- [WHAT IS ASKED]:
Each line from the one containing "shutter > 0, shutter" through the one containing "q = m.to_quaternion()" is to be retyped exactly, both end lines included, and all other lines left out.
----
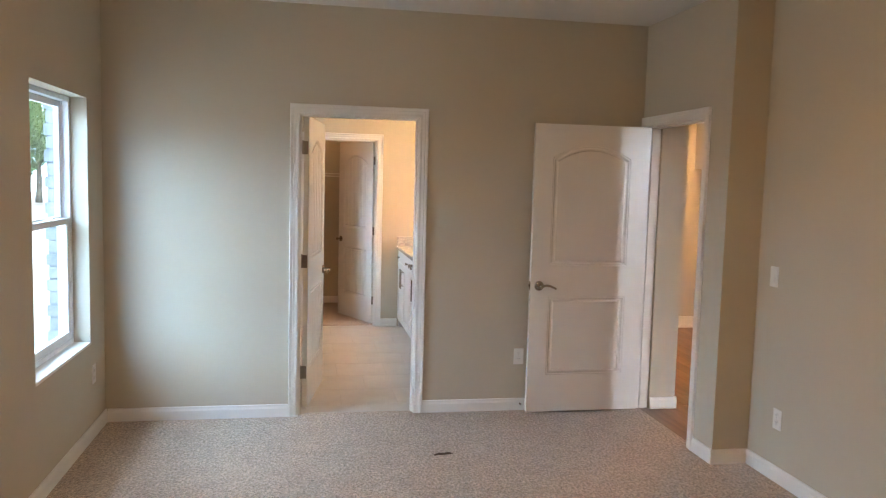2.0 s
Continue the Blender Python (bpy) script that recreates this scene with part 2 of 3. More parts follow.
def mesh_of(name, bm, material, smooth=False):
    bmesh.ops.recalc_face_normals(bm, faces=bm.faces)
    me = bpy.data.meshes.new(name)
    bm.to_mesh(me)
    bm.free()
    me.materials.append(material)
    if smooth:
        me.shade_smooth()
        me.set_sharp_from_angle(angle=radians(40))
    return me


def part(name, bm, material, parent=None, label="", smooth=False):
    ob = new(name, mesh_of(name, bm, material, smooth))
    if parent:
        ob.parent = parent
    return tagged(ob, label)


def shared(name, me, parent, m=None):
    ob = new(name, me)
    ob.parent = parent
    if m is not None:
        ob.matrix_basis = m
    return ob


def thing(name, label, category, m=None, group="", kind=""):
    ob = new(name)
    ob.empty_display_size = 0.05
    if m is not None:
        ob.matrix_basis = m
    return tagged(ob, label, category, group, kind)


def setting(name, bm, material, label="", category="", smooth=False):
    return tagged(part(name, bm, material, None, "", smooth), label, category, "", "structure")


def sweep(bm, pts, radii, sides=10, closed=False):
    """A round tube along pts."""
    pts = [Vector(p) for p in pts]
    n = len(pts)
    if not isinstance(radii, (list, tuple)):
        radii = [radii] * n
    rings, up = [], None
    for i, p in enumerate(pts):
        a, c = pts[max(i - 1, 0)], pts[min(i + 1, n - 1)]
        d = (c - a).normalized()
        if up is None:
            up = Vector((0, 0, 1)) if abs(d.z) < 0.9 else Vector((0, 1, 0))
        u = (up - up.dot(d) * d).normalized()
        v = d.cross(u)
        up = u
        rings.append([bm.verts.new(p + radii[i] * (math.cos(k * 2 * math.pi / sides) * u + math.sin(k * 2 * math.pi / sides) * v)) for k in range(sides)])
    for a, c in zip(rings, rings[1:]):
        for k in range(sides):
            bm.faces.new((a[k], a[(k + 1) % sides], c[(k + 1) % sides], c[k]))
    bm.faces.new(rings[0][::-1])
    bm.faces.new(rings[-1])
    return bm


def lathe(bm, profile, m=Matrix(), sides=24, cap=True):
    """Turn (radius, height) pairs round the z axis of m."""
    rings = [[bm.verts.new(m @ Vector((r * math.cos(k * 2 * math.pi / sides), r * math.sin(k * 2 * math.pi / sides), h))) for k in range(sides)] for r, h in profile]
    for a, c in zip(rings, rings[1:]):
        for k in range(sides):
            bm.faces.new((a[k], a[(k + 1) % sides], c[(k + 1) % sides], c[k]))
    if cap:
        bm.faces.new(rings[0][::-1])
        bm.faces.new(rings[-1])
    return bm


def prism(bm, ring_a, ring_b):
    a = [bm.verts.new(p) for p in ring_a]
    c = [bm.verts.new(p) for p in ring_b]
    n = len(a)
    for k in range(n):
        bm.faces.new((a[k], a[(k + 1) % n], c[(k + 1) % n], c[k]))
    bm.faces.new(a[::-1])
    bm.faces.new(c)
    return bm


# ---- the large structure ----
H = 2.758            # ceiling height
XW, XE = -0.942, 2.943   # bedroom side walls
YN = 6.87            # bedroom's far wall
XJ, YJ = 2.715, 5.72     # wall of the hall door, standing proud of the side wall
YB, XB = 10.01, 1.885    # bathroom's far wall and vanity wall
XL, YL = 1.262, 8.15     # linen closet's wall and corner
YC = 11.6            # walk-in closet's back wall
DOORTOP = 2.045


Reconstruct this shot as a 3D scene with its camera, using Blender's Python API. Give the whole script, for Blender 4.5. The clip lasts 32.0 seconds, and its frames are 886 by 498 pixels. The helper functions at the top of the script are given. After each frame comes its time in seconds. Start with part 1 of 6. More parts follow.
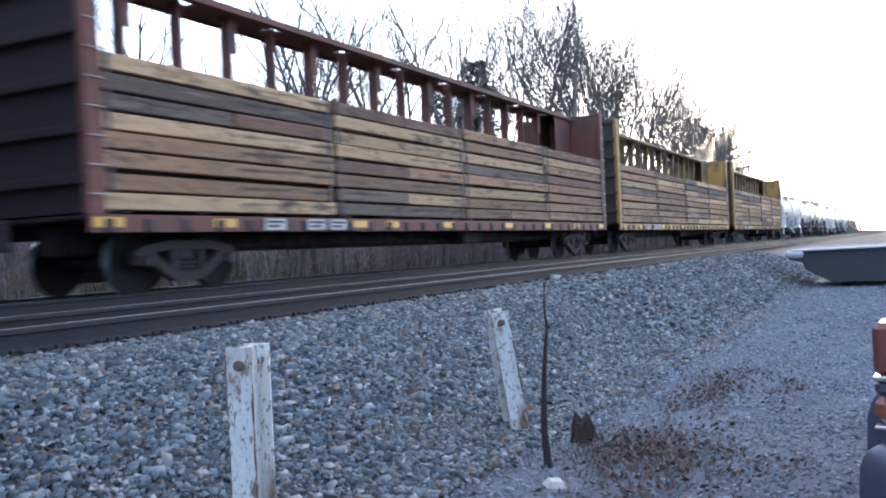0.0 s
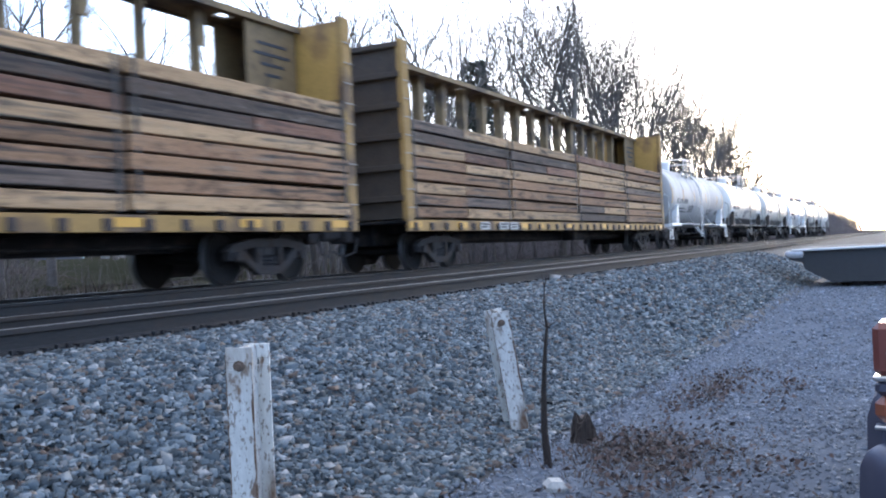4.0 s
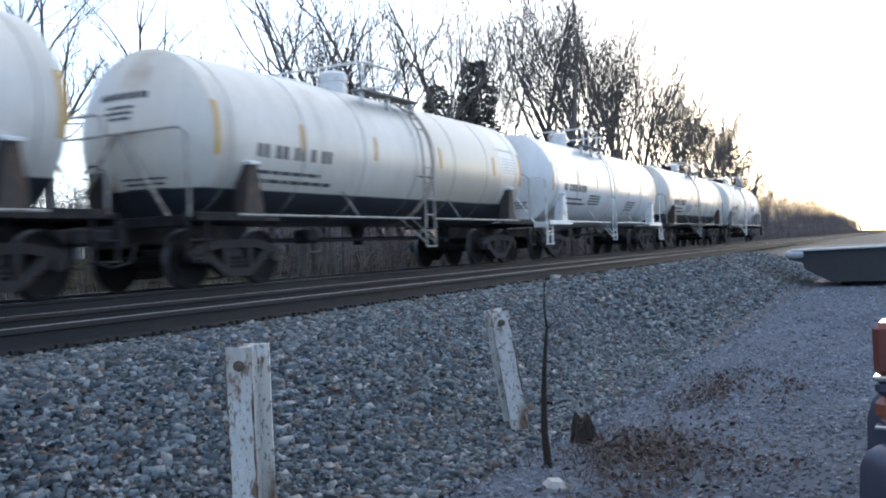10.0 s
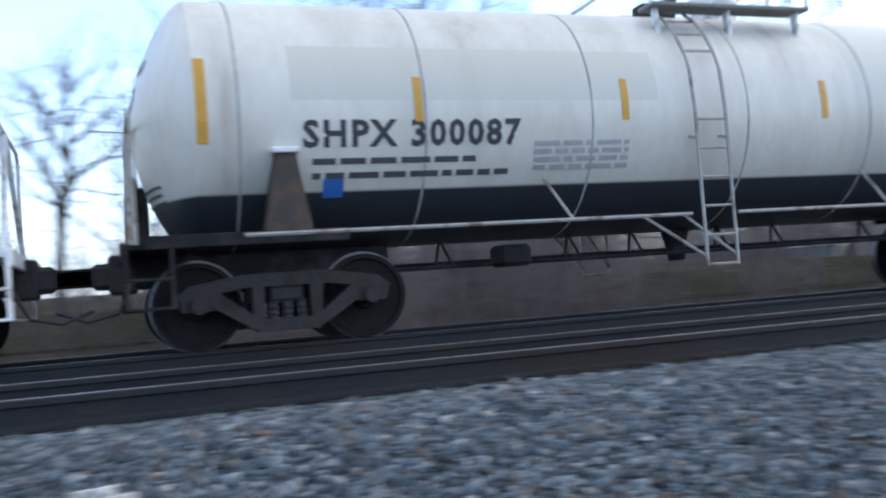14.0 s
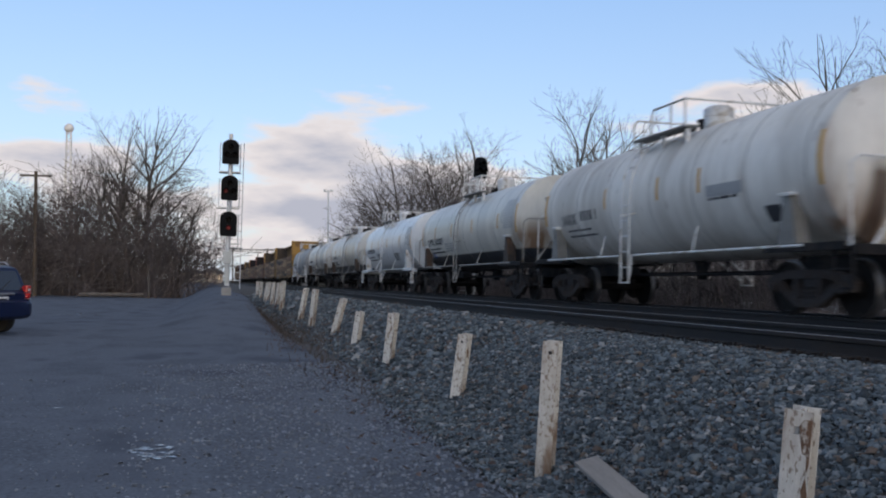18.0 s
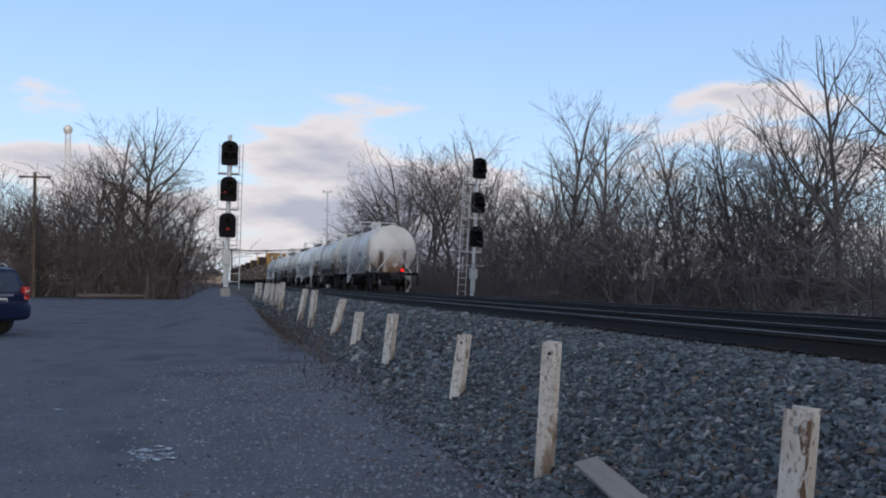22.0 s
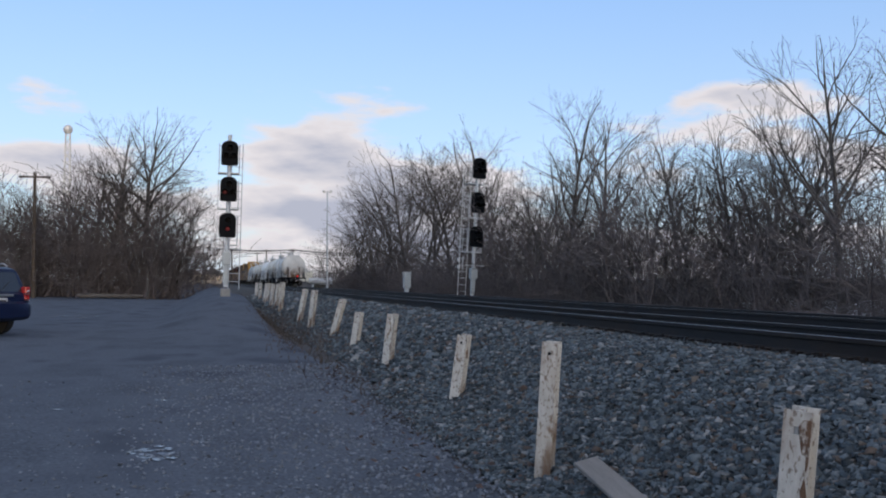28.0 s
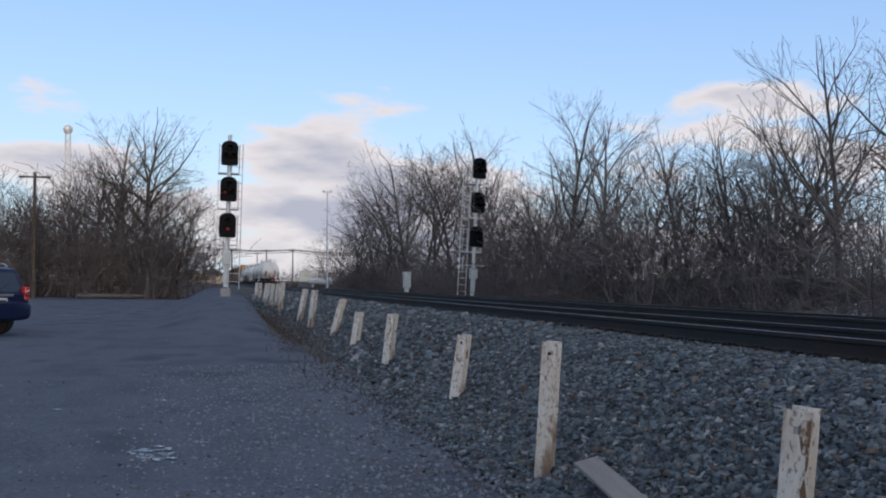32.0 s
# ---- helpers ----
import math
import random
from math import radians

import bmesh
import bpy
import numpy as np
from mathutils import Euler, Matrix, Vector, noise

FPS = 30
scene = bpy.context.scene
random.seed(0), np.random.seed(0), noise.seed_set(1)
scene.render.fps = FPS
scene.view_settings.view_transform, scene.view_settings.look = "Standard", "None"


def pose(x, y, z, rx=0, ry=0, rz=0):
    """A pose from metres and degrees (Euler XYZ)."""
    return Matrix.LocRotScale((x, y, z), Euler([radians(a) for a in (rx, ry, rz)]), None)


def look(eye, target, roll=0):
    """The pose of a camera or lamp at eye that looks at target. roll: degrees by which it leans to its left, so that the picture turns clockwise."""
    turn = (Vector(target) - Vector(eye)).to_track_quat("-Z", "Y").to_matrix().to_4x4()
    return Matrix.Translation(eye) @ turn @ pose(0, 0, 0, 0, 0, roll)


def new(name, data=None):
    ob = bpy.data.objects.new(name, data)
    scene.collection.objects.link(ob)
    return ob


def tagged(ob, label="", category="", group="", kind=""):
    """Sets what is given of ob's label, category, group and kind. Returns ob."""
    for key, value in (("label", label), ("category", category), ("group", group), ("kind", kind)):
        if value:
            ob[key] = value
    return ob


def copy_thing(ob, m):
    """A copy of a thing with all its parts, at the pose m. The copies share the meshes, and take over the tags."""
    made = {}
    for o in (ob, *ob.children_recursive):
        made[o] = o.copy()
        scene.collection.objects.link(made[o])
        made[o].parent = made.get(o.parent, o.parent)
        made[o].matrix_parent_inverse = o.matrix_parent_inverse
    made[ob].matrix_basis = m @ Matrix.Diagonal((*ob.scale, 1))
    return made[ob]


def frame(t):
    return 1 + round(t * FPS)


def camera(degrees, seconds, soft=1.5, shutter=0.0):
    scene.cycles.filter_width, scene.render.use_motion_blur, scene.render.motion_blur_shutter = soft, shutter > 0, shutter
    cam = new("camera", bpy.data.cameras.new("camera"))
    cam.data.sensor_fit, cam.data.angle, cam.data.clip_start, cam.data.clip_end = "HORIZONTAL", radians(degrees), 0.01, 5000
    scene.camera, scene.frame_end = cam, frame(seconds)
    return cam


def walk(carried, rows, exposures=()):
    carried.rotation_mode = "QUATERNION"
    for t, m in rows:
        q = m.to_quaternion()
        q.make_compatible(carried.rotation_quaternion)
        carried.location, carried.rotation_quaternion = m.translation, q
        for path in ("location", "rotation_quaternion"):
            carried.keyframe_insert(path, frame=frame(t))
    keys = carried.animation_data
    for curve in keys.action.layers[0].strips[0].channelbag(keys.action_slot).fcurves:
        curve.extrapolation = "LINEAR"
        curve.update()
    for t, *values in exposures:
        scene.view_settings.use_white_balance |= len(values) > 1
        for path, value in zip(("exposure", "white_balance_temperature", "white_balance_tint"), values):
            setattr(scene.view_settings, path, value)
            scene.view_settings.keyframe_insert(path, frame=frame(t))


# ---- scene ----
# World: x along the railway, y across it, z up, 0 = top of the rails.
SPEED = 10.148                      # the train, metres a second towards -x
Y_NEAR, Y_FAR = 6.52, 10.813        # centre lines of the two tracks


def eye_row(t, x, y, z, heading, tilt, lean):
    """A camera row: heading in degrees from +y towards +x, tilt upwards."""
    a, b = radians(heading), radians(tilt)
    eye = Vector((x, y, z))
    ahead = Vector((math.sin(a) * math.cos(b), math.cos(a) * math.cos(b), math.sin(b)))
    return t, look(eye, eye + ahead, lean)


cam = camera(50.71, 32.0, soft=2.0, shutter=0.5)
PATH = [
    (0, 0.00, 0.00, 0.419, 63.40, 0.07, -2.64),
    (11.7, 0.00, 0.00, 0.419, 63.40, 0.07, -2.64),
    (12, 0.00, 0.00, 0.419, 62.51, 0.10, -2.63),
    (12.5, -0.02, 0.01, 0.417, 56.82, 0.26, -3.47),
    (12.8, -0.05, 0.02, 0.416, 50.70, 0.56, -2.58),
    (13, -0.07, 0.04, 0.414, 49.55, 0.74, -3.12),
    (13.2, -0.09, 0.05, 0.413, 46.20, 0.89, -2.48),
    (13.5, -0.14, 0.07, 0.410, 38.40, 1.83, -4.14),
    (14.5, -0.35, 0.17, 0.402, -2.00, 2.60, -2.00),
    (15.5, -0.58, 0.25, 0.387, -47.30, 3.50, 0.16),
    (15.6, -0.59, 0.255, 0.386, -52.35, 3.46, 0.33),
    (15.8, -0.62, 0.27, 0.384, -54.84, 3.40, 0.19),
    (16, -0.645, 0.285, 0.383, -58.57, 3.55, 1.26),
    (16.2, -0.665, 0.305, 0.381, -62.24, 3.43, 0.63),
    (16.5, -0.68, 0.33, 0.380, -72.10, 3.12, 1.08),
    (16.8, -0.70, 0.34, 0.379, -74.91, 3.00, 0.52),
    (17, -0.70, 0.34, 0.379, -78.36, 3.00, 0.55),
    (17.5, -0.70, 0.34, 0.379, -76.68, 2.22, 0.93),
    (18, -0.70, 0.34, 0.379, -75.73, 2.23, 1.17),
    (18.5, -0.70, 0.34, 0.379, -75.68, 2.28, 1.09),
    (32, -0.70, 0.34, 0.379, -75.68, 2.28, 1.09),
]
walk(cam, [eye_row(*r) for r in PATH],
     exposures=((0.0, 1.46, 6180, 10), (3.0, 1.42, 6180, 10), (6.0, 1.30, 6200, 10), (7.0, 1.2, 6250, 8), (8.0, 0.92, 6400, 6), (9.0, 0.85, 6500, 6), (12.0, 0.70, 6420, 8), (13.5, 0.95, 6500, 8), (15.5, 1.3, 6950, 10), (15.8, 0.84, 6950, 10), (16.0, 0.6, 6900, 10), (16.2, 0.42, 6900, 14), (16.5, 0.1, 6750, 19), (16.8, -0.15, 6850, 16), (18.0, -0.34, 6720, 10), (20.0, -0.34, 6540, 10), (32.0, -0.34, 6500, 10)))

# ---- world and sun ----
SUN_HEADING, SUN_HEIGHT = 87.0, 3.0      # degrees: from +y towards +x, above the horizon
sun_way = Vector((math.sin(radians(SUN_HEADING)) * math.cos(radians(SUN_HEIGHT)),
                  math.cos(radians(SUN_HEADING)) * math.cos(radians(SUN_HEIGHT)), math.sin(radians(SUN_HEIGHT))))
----
- [OUTPUT]:
    scene.cycles.filter_width, scene.render.use_motion_blur, scene.render.motion_blur_shutter = soft, shutter > 0, shutter
    cam = new("camera", bpy.data.cameras.new("camera"))
    cam.data.sensor_fit, cam.data.angle, cam.data.clip_start, cam.data.clip_end = "HORIZONTAL", radians(degrees), 0.01, 5000
    scene.camera, scene.frame_end = cam, frame(seconds)
    return cam


def walk(carried, rows, exposures=()):
    carried.rotation_mode = "QUATERNION"
    for t, m in rows:
        q = m.to_quaternion()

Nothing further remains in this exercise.